The problem is that most networks involve hundreds of proteins. Displaying all of these can result in a tangled mess that is un-interpretable. Here is a relatively simple network that shows protein interactions in yeast.
|Yeast network displayed in Osprey|
The display of complex graphs is not just an issue for systems biology, and algorithms from other fields are being brought to bear on our networks. It's an interesting mix of graph theory, visualization, and user interface design. We need a way to view the entire network that is comprehensible. Also, we hope to find a way to limit our view to specific subgraphs, hiding or collapsing the rest of the network when it is not relevant. And finally, we need to interact with individual nodes and edges to view any annotation associated with them. While the tools that I describe below are making significant advances, there is still a lot of work to be done before they become really useful.
Interaction networks are part of the puzzle. They show us the “circuit diagram.” We want to understand how the network operates and how it responds to changes in the inputs. For many processes we already have a lot of relevant information from “conventional” cell biology, microarray experiments, etc. What we’re working on is a way to integrate all of these data together, with the interaction network as one possible framework on which to display everything.
Most of the processes that we are interested in include some component of gene regulation as well as protein interactions. For example, the detection of a protein on the surface of a cell may trigger a cascade of protein interactions that results in one or more genes being expressed in the genome. This interplay of the “worlds” of proteins and DNA is perhaps the biggest challenge for data integration. Whenever a number of proteins interact to accomplish a specific process, chances are that some of the genes that encode them will be expressed in some coordinated manner. So it is reasonable to overlay microarray gene expression data on the protein interaction network and look for correlations.

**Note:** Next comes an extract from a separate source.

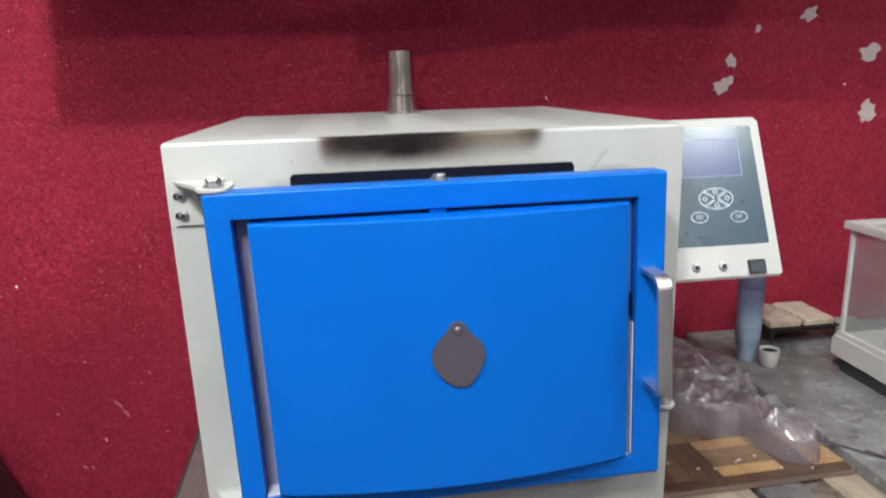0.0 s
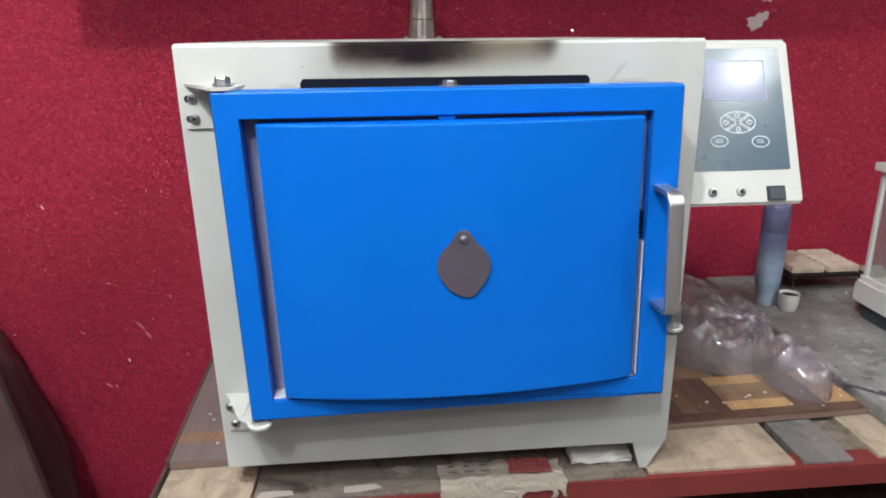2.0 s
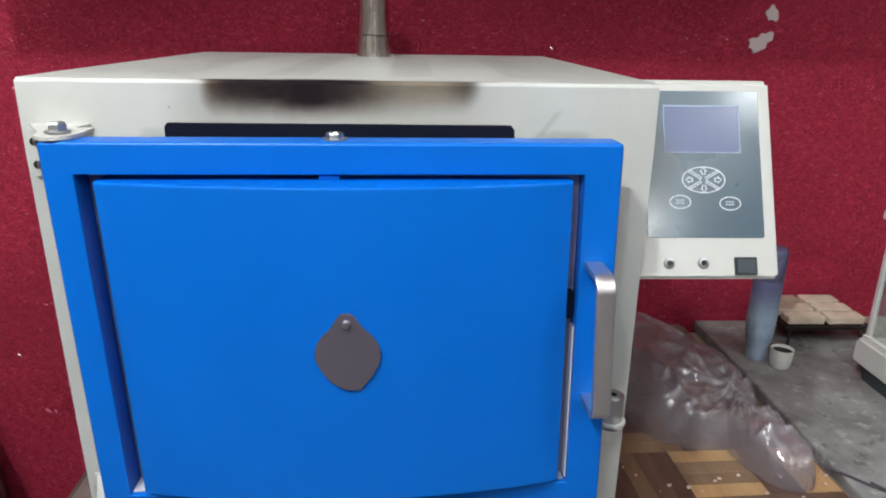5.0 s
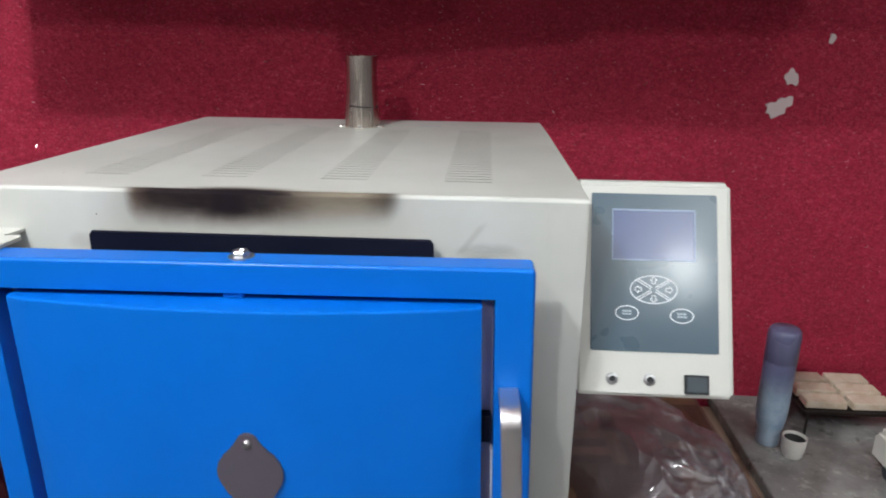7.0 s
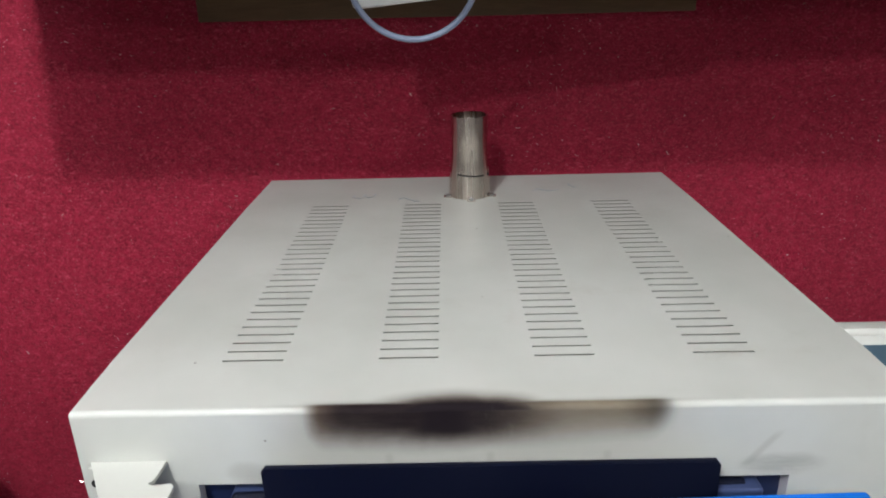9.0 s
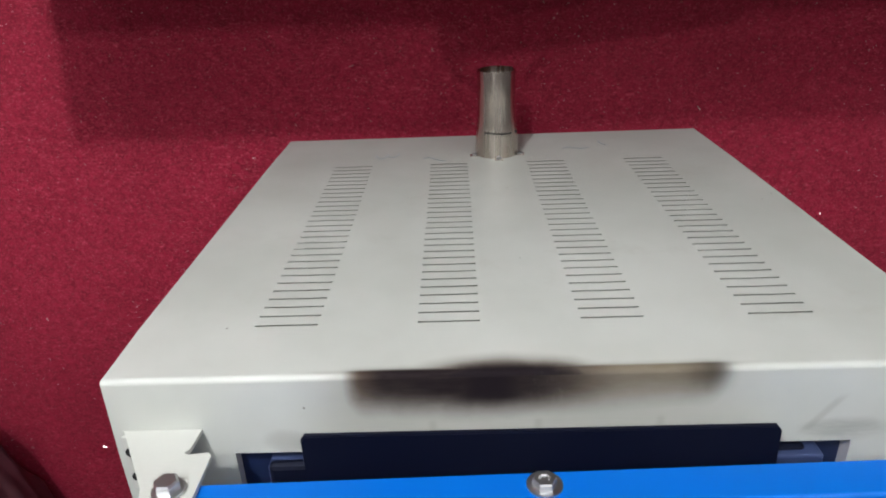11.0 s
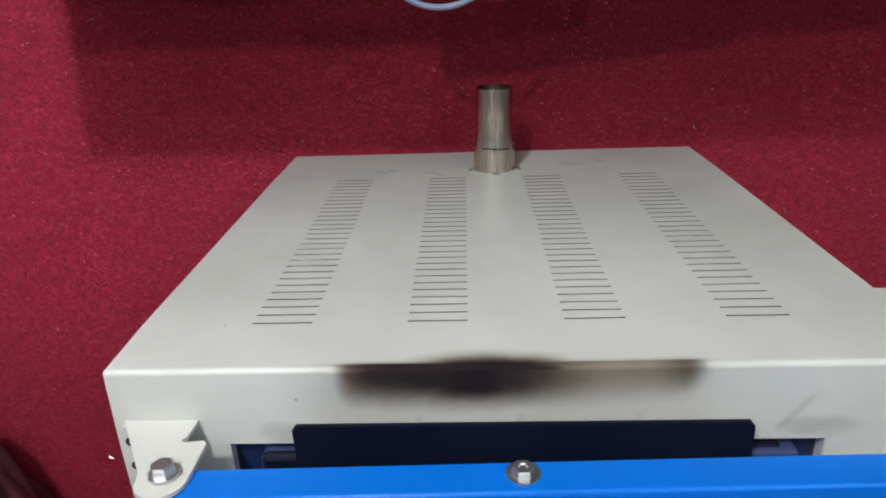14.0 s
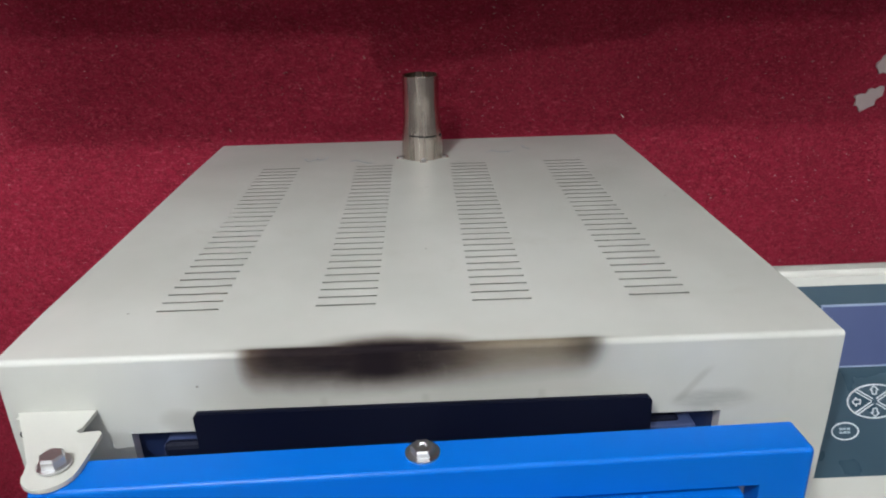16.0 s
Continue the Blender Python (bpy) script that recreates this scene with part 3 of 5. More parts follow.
PLANKS = ((-0.100, 0.036, PLY, 0.7585), (0.040, 0.330, SOILED_WOOD, 0.757), (0.334, 0.628, DIRTY_WOOD, 0.756), (0.632, 0.868, PLY, 0.758),
          (0.883, 0.964, GREY_WOOD, 0.757), (1.008, 1.089, PLY, 0.758), (1.096, 1.40, GREY_WOOD, 0.7555), (1.41, 1.85, DARK_WOOD, 0.7555), (1.86, 2.29, DARK_WOOD, 0.7555))
rnd = random.Random(5)
for x0, x1, mat, top in PLANKS:
    plank = box(x0, x1, (-0.020 if x0 < 0.6 else -0.011) + rnd.uniform(0, 0.006), 0.735, top - 0.0145, top, 0.0015)
    for v in plank.verts:
        v.co.x += (v.co.y - 0.1) * 0.02 * rnd.choice((-1, 1)) * 0.1
    part("plank", plank, mat, bench)
part("plank", box(0.9665, 1.0055, -0.012, 0.735, 0.7415, 0.7490, 0.0015), SOILED_WOOD, bench, "dark sunken board between two others")
part("lower_board", box(0.02, 2.2, 0.05, 0.68, 0.30, 0.32, 0.002), DARK_WOOD, bench)

# the parquet board that the furnace stands on, turned a little
board = thing("parquet_board", "worn parquet board in mixed brown strips, lying on the bench", "board", (0.48, 0.4, 0.758))
BOARD_TURN = Matrix.Translation((-0.098, 0.066, 0)) @ Matrix.Rotation(radians(2.1), 4, "Z")
core = box(0, 1.170, 0, 0.635, 0.7595, 0.771, 0.001)
core.transform(BOARD_TURN)
part("backing", core, BOARD_CORE, board)
edge = box(-0.0070, -0.0004, 0, 0.635, 0.7595, 0.7748, 0.001)
edge.transform(BOARD_TURN)
part("edge_strip", edge, DARK_WOOD, board, "dark edge strip")
part("edge_bar", box(-0.1060, -0.1010, -0.030, 0.064, 0.7412, 0.768, 0.001), DARK_WOOD, bench, "dark bar along the end of the top")


def parquet():
    rnd, meshes = random.Random(8), {}
    cell, n = 0.1160, 4
    w = cell / n
    border, end = 0.020, 0.635
    tan_spots, mid_spots = {(8, 0, 0), (9, 0, 2), (9, 0, 3), (8, 0, 3)}, {(0, 0, 1), (8, 0, 1), (8, 0, 2), (7, 1, 0), (7, 1, 1)}

    def strip(x0, y0, wide, deep, mat):
        key = (round(wide, 3), round(deep, 3), mat.name)
        if key not in meshes:
            bm = box(0.0002, wide - 0.0002, 0.0002, deep - 0.0002, 0, 0.006, 0.0002, 1)
            mesh = bpy.data.meshes.new("strip")
            bm.to_mesh(mesh)
            bm.free()
            mesh.materials.append(mat)
            meshes[key] = mesh
        ob = new("strip", meshes[key])
        ob.parent = board
        ob.matrix_parent_inverse = Matrix.Translation(-board.location)
        ob.matrix_basis = BOARD_TURN @ Matrix.Translation((x0, y0, 0.7695 + rnd.uniform(0, 0.0004)))

    for i in range(10):
        strip(i * cell, 0.0, cell, border, PARQUET_GREY if i == 0 else PARQUET_DARK)
        for j in range(6):
            along_y = (i + j) % 2 == 1
            y_low = border + j * cell
            for k in range(n):
                x0, y0 = i * cell + (k * w if along_y else 0), y_low + (0 if along_y else k * w)
                deep = min(cell, end - y_low) if along_y else min(w, end - y0)
                if deep < 0.004:
                    continue
                spot = (i, j, k)
                mat = PARQUET_TAN if spot in tan_spots else PARQUET_MID if spot in mid_spots else PARQUET_GREY if i == 0 else rnd.choice((PARQUET_DARK, PARQUET_DARK, PARQUET_MID))
                strip(x0, y0, w if along_y else cell, deep, mat)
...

In the cell itself, most of the processes that we care about have been studied for many years in individual labs and the results have been written up in countless scientific papers. As a result, a major source of knowledge on interactions and regulation is the scientific literature.
It’s an interesting phenomenon that biology today dines at two tables. It draws heavily on the specific data from the databases, but still finds its interpretations of those data in the scientific literature. Automated extraction of the knowledge embedded in the literature remains a distant goal. But some success has been had in extracting specific terms, such as gene names, from papers and inferring interactions where pairs of gene names are frequently found together.
The problem lies in the diversity of the (mostly) English language text of these papers, and the false-positive rate for these inferred interactions is high. With the abstracts of more than 14 million papers available on the PubMed site at NIH, textual analysis is getting a lot of attention and is still an area where a bright idea can make a big impact.